Devant ces conclusions contraires à la première expertise, les deux juges en commandent une troisième. Quatre experts devaient rendre leur conclusion en octobre 2018, elles ont finalement été reçues mi mars 2019. Interminable attente pour la famille et leurs avocats. Finalement, cette troisième expertise confirme l’avis de la précédente: Kobili Traoré était victime d’une BDA avec abolition du discernement.

Désormais, la balle est dans le camp des deux juges d’instruction. Elles peuvent rendre une ordonnance de non lieu «psychiatrique», avec un renvoi vers la chambre de l’instruction pour juger notamment des mesures de sureté à prendre à l’égard de l’assassin. Dans ce cas, la société tout entière se trouvera exposée car ses médecins affirment que Kobili Traoré va mieux, qu’il ne souffre pas de pathologie mentale chronique. Sa place ne sera donc ni en prison (irresponsabilité pénale pour abolition du discernement lors de la commission des faits), ni en hôpital psychiatrique (absence de pathologie mentale chronique). Il est à parier, que d’ici quelques mois, l’amnésie médiatique aidant, il sortira libre de l’hôpital psychiatrique où il réside actuellement, avec une simple obligation de suivi psychiatrique en ville.

Mais les juges ne sont pas tenues par les expertises judiciaires pour ordonner le non lieu. Elles peuvent aussi décider de rendre une ordonnance de mise en accusation devant la Cour d’Assises. On ne saurait ignorer la possibilité d’un acquittement si les jurés estiment que Kobili Traoré était pénalement irresponsable comme l’affirment deux expertises sur trois. Néanmoins, il y aurait un procès, des débats contradictoires.
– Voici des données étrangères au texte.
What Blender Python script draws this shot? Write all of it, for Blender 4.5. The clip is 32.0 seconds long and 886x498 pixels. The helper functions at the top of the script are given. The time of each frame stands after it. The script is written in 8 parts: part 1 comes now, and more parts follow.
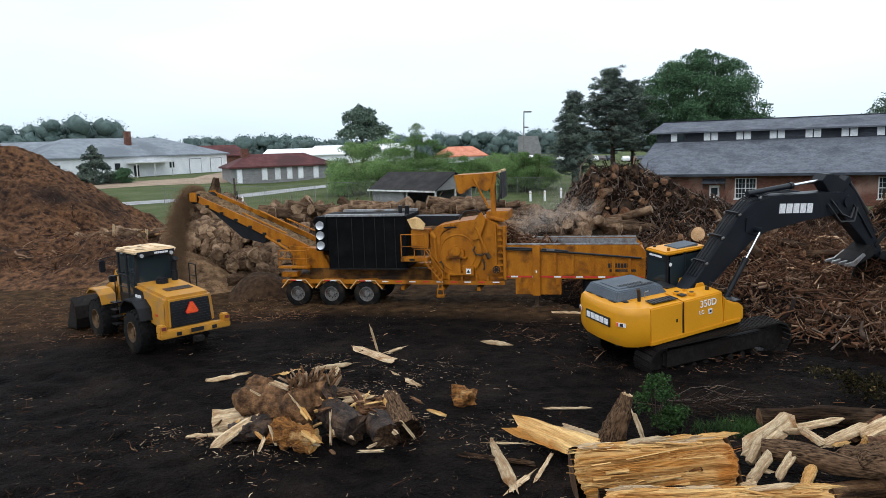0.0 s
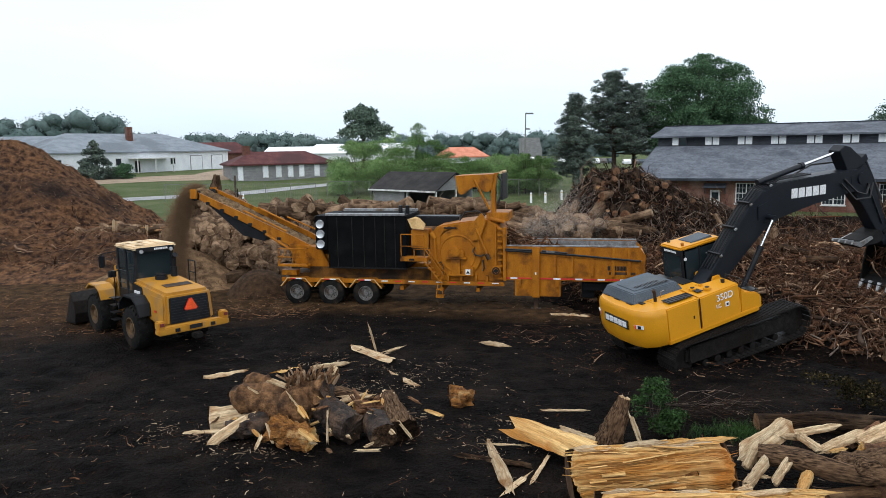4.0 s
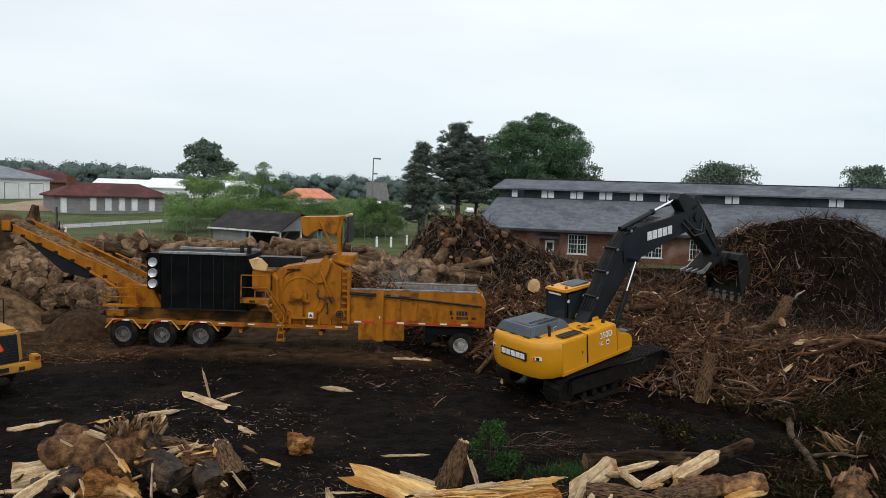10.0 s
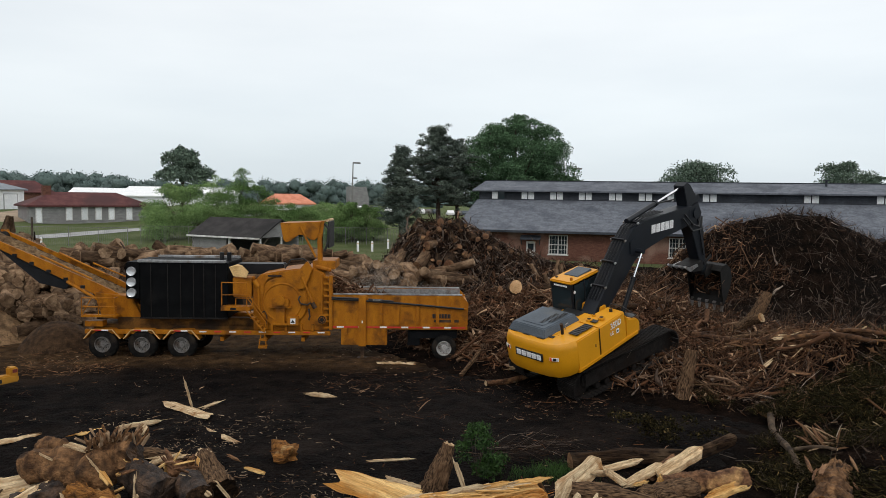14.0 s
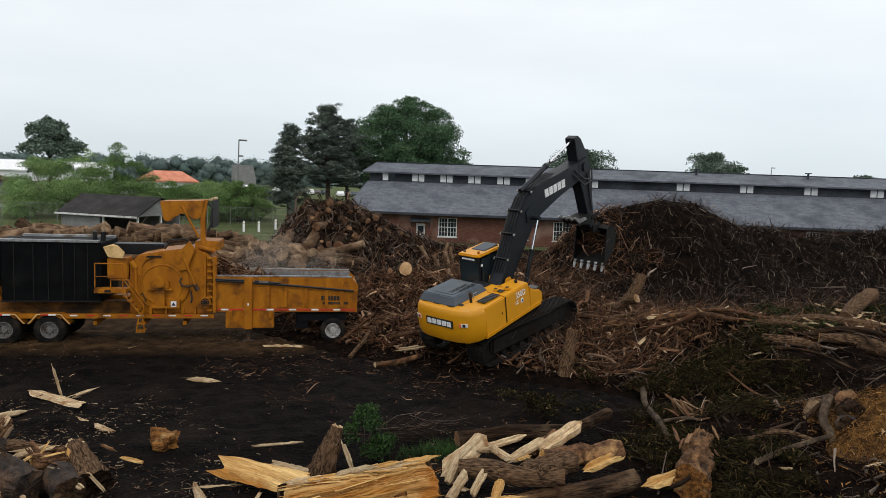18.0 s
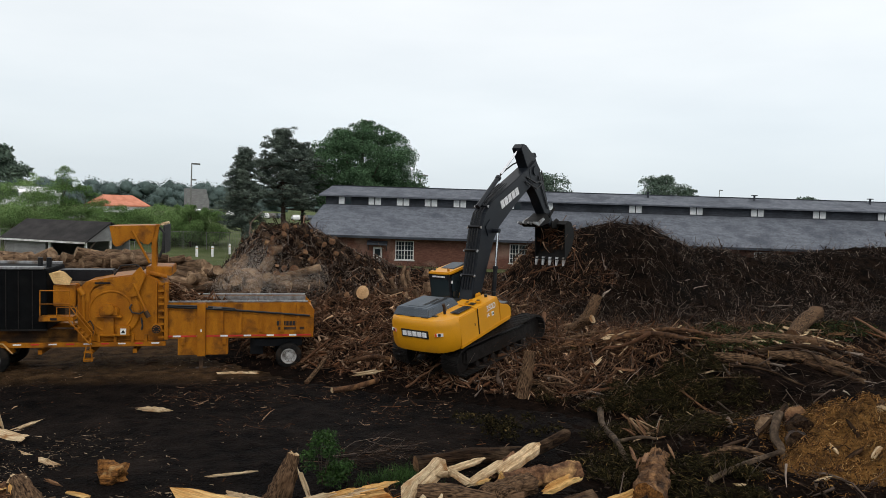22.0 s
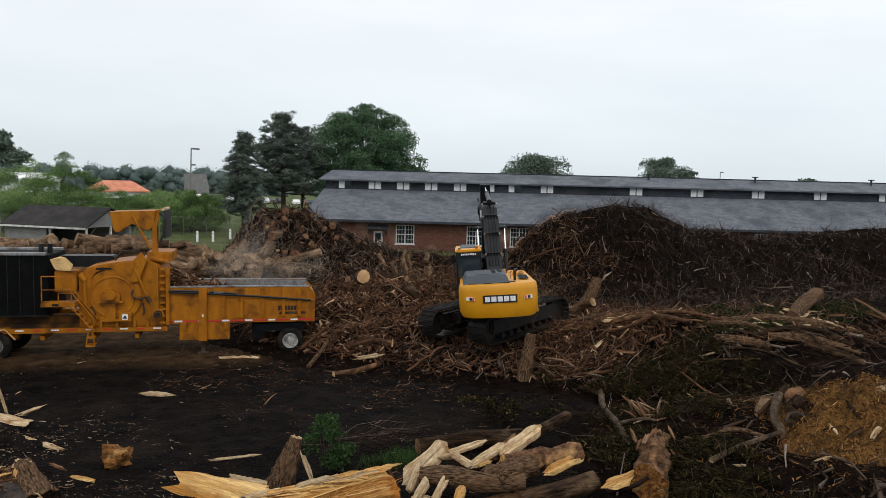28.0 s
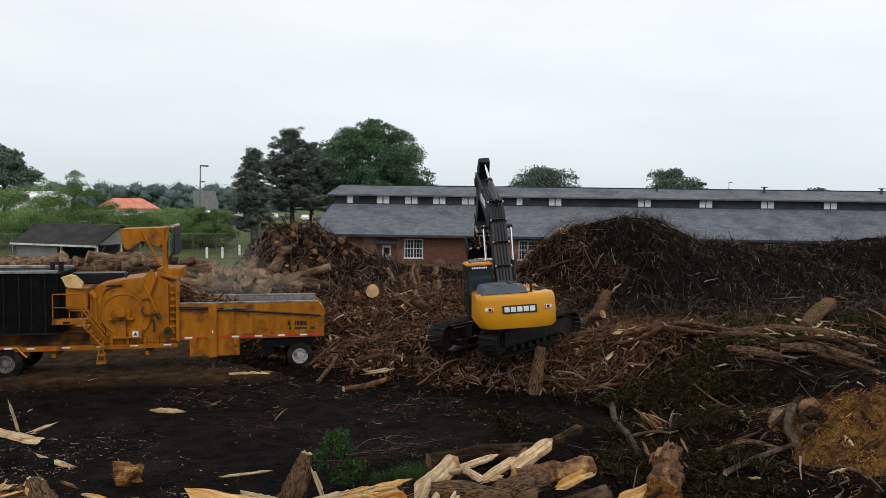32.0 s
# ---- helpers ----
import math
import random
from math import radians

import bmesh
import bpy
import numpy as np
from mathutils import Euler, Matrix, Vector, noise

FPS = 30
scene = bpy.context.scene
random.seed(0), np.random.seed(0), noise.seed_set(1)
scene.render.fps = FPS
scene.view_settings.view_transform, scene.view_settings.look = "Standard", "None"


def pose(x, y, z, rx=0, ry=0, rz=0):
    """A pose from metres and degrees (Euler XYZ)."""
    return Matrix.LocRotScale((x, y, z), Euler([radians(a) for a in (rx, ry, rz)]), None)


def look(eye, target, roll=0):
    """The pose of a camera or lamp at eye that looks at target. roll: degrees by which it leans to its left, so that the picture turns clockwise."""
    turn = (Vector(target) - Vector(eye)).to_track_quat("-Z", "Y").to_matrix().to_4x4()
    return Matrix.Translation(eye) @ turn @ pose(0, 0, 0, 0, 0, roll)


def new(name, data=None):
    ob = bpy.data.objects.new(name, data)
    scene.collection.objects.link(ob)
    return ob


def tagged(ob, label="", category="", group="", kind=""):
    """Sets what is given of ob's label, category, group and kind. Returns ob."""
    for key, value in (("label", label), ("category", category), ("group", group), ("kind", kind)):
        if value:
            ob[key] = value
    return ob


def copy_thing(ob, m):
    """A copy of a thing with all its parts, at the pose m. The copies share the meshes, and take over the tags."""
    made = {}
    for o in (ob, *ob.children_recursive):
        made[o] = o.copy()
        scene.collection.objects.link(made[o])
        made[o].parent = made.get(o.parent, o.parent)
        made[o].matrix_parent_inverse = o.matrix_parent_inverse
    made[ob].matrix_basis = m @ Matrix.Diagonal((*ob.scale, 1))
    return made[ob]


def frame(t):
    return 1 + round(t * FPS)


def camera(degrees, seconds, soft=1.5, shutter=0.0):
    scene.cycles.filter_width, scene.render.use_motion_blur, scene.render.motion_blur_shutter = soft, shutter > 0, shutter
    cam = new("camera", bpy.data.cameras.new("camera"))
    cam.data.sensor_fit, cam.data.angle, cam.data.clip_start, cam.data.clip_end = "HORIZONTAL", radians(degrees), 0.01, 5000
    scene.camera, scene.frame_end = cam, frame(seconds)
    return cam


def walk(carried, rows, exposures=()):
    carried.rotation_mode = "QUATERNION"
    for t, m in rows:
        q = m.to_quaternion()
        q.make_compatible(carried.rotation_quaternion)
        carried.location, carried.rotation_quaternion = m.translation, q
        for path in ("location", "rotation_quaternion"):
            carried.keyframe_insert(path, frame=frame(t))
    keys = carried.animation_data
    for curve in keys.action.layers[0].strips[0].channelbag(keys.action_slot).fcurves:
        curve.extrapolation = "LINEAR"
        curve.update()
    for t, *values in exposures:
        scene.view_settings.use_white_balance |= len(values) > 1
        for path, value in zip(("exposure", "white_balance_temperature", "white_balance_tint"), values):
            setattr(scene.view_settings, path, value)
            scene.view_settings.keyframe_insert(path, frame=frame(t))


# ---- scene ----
# ---- camera ----
cam = camera(63.2, 32.0, 0.6)
EYE = (0.0, 0.0, 6.5)
PATH = [
    (0, (81.963, 1.809, -0.255)),
    (0.5, (81.843, 1.801, -0.130)),
    (1, (82.223, 1.692, -0.062)),
    (1.5, (82.427, 1.573, -0.598)),
    (2, (82.353, 1.509, -0.543)),
    (2.5, (82.295, 1.275, -0.408)),
    (3, (82.306, 1.167, -0.229)),
    (3.5, (82.174, 1.176, -0.102)),
    (5.5, (81.729, -0.197, -0.638)),
    (6, (83.335, -0.588, -0.931)),
    (6.5, (84.497, -1.067, -3.941)),
    (7, (83.465, -0.889, -4.217)),
    (7.5, (84.225, -1.757, -4.190)),
    (8, (85.230, -2.065, -6.486)),
    (8.5, (84.571, -1.935, -7.932)),
    (9, (84.914, -2.511, -9.816)),
    (9.5, (85.038, -2.193, -10.689)),
    (10, (85.550, -1.831, -12.193)),
    (10.5, (85.551, -1.601, -13.757)),
    (11, (85.453, -1.316, -14.253)),
    (11.5, (85.779, -1.015, -14.466)),
    (12, (85.991, -0.973, -14.773)),
    (12.5, (86.098, -0.990, -14.528)),
    (13, (85.996, -0.818, -13.780)),
    (13.5, (85.945, -0.795, -13.757)),
    (15.5, (85.435, -0.973, -13.791)),
    (16, (85.648, -0.655, -15.515)),
    (16.5, (85.503, -1.239, -18.000)),
    (17, (84.749, -1.529, -20.551)),
    (17.5, (85.034, -1.469, -22.463)),
    (18, (84.591, -2.015, -22.413)),
    (18.5, (85.214, -1.478, -24.487)),
    (19, (86.410, -1.795, -26.112)),
    (19.5, (85.766, -1.629, -25.990)),
    (20, (84.717, -1.560, -26.093)),
    (20.5, (85.338, -1.412, -26.245)),
    (21, (86.038, -1.574, -25.870)),
    (21.5, (86.576, -1.876, -26.075)),
    (22, (86.534, -1.775, -25.859)),
    (22.5, (86.569, -1.644, -26.537)),
    (23, (86.442, -1.614, -26.560)),
    (23.5, (86.427, -1.550, -26.743)),
    (24, (86.150, -1.572, -26.707)),
    (24.5, (86.177, -1.609, -26.457)),
    (26.5, (85.528, -1.668, -25.931)),
    (27, (85.197, -1.672, -26.115)),
    (27.5, (85.138, -1.616, -25.844)),
    (28, (85.242, -1.441, -25.840)),
    (28.5, (85.720, -1.286, -25.959)),
    (29, (86.236, -1.339, -26.033)),
    (29.5, (86.646, -0.893, -25.849)),
    (30, (86.477, -0.769, -26.106)),
    (30.5, (86.553, -0.719, -26.116)),
    (31, (86.540, -0.560, -25.777)),
    (31.5, (86.371, -0.452, -25.676)),
    (32, (86.318, -0.759, -25.203))
]
EXPO = ((0, 0.40, 6050, 10), (5.0, 0.42, 6150, 10), (6.5, 0.38, 6200, 10), (9, 0.15, 6450, 10), (13, 0.06, 6650, 11), (32, 0.06, 6650, 11))
walk(cam, [(t, pose(*EYE, *r)) for t, r in PATH], EXPO)

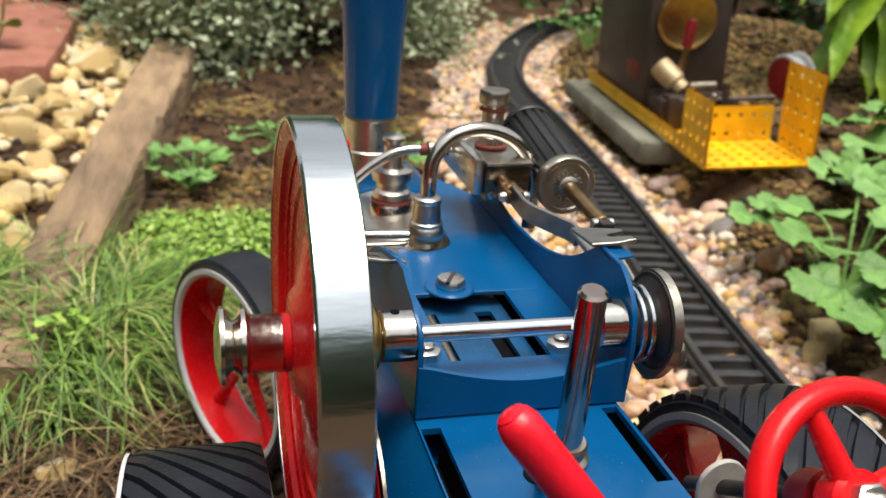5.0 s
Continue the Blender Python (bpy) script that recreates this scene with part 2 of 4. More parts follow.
def spline(points, n=12):
    """A smooth line through points."""
    P = [Vector(p) for p in points]
    P = [2 * P[0] - P[1]] + P + [2 * P[-1] - P[-2]]
    out = []
    for i in range(1, len(P) - 2):
        for k in range(n):
            t = k / n
            a, b, c, d = P[i - 1:i + 3]
            out.append(0.5 * (2 * b + (c - a) * t + (2 * a - 5 * b + 4 * c - d) * t * t + (3 * b - a - 3 * c + d) * t ** 3))
    return out + [P[-2]]


def tube(points, radius, seg=14, bm=None):
    bm = bm or bmesh.new()
    up, rings = None, []
    for i, p in enumerate(points):
        d = (points[min(i + 1, len(points) - 1)] - points[max(i - 1, 0)]).normalized()
        up = d.orthogonal().normalized() if up is None else (up - d * up.dot(d)).normalized()
        side = d.cross(up)
        r = radius(i / (len(points) - 1)) if callable(radius) else radius
        rings.append([bm.verts.new(p + r * (math.cos(2 * math.pi * k / seg) * up + math.sin(2 * math.pi * k / seg) * side)) for k in range(seg)])
    for a, b in zip(rings, rings[1:]):
        for k in range(seg):
            bm.faces.new((a[k], a[(k + 1) % seg], b[(k + 1) % seg], b[k]))
    bm.faces.new(rings[0][::-1])
    bm.faces.new(rings[-1])
    return bm


def box(x0, x1, y0, y1, z0, z1, b=0.0004, bm=None, m=Matrix()):
    bm = bm or bmesh.new()
    made = bmesh.ops.create_cube(bm, size=1, matrix=m @ Matrix.LocRotScale(((x0 + x1) / 2, (y0 + y1) / 2, (z0 + z1) / 2), None, (x1 - x0, y1 - y0, z1 - z0)))
    if b:
        edges = list({e for v in made["verts"] for e in v.link_edges})
        bmesh.ops.bevel(bm, geom=edges, offset=b, segments=2, affect="EDGES", profile=0.5)
    return bm


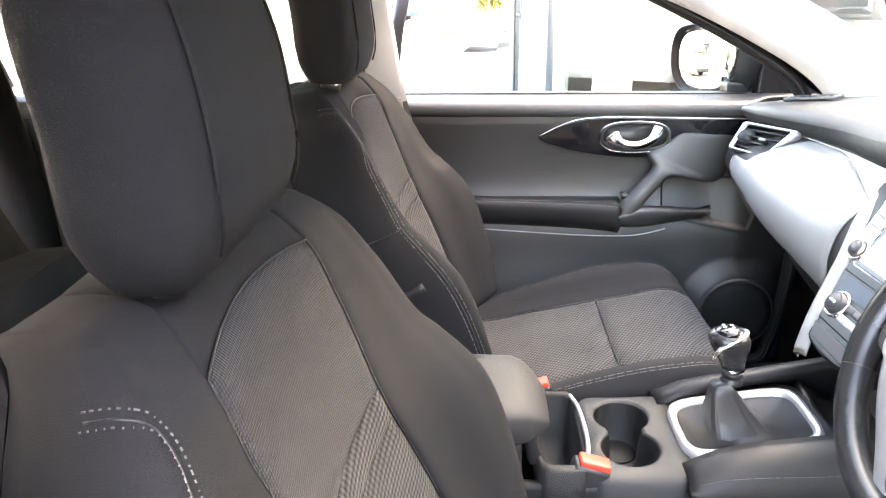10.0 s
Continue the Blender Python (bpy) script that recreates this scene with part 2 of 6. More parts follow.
def sheet(fn, u0, u1, v0, v1, nu, nv, puff=0.0, thick=0.0, M=None, face=None):
    """A curved panel fn(u, v); puff lowers its rim, thick gives it a back."""
    ulo, uhi, vlo, vhi = min(u0, u1), max(u0, u1), min(v0, v1), max(v0, v1)

    def p(u, v):
        return Vector(fn(min(max(u, ulo), uhi), min(max(v, vlo), vhi)))
    e = 1e-3
    turned = 1
    if face is not None:
        u, v = (u0 + u1) / 2, (v0 + v1) / 2
        turned = 1 if (p(u + e, v) - p(u - e, v)).cross(p(u, v + e) - p(u, v - e)).dot(Vector(face)) > 0 else -1
    G, H = [], []
    for i in range(nv + 1):
        v = v0 + (v1 - v0) * i / nv
        row, low = [], []
        for j in range(nu + 1):
            u = u0 + (u1 - u0) * j / nu
            q = p(u, v)
            n = (p(u + e, v) - p(u - e, v)).cross(p(u, v + e) - p(u, v - e))
            n = n.normalized() * turned if n.length > 1e-12 else Vector((0, 0, 1))
            k = min(j, nu - j, i, nv - i)
            row.append(q + n * (puff * (0 if k == 0 else 0.75 if k == 1 else 1.0) - (0.35 * puff if k == 0 else 0)))
            low.append(q - n * thick)
        G.append(row)
        H.append(low)
    bm = bmesh.new()
    A = [[bm.verts.new(q) for q in r] for r in G]
    for i in range(nv):
        for j in range(nu):
            bm.faces.new((A[i][j], A[i][j + 1], A[i + 1][j + 1], A[i + 1][j]))
    if thick:
        B = [[bm.verts.new(q) for q in r] for r in H]
        for i in range(nv):
            for j in range(nu):
                bm.faces.new((B[i][j], B[i + 1][j], B[i + 1][j + 1], B[i][j + 1]))
        for i in range(nv):
            for j in (0, nu):
                bm.faces.new((A[i][j], A[i + 1][j], B[i + 1][j], B[i][j]))
        for j in range(nu):
            for i in (0, nv):
                bm.faces.new((A[i][j], A[i][j + 1], B[i][j + 1], B[i][j]))
        bmesh.ops.recalc_face_normals(bm, faces=bm.faces)
    for f in bm.faces:
        f.smooth = True
    if M is not None:
        bm.transform(M)
    return bm


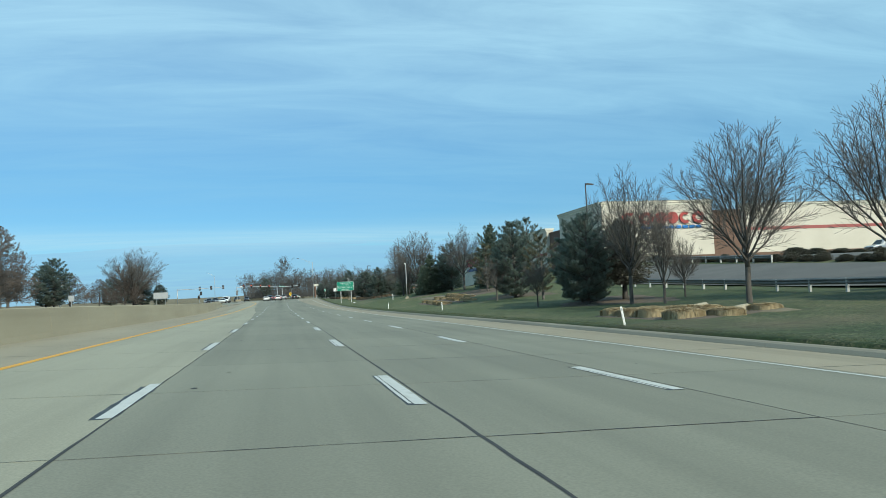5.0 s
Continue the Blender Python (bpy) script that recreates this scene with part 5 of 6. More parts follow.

Existerait au moins un espoir que justice soit rendue à Sarah Halimi, victime d’un assassinat antisémite barbare.

Signataires : Michel Aubouin, ancien préfet ; Élisabeth Badinter, philosophe ; Georges Bensoussan, historien ; Laurent Bouvet, professeur de science politique ; Pascal Bruckner, philosophe ; Philippe d’Iribarne, sociologue ; Élisabeth de Fontenay, philosophe ; Bernard de la Villardère, journaliste ; Jacques de Saint Victor, historien ; Alain Finkielkraut, philosophe ; Martine Gozlan, journaliste ; Noémie Halioua, journaliste ; Jacques Julliard, historien ; Suzanne Julliard, professeur de lettres ; Alexandra Lagnel-Lavastine, philosophe ; Josépha Laroche, politiste ; Michel Laval, avocat ; Marcel Gauchet, philosophe ; Damien Le Guay, philosophe ; Jean-Pierre Le Goff, sociologue ; Barbara Lefebvre, essayiste ; Bérénice Levet, philosophe ; Sonia Mabrouk, journaliste ; Yves Mamou, journaliste ; Pierre Manent, philosophe ; François Margolin, réalisateur ; Lina Murr Nehmé, historienne ; Pierre Nora, historien ; Michel Onfray, philosophe ; Mona Ozouf, historienne ; Céline Pina, essayiste ; Pierre-André Taguieff, historien ; Jacques Tarnero, chercheur ; Paul Thibaud, philosophe ; Michèle Tribalat, démographe ; Monette Vacquin, psychanalyste ; Caroline Valentin, essayiste ; Jean-Pierre Winter, psychanalyste ; Michel-Gad Wolkowicz, psychanalyste.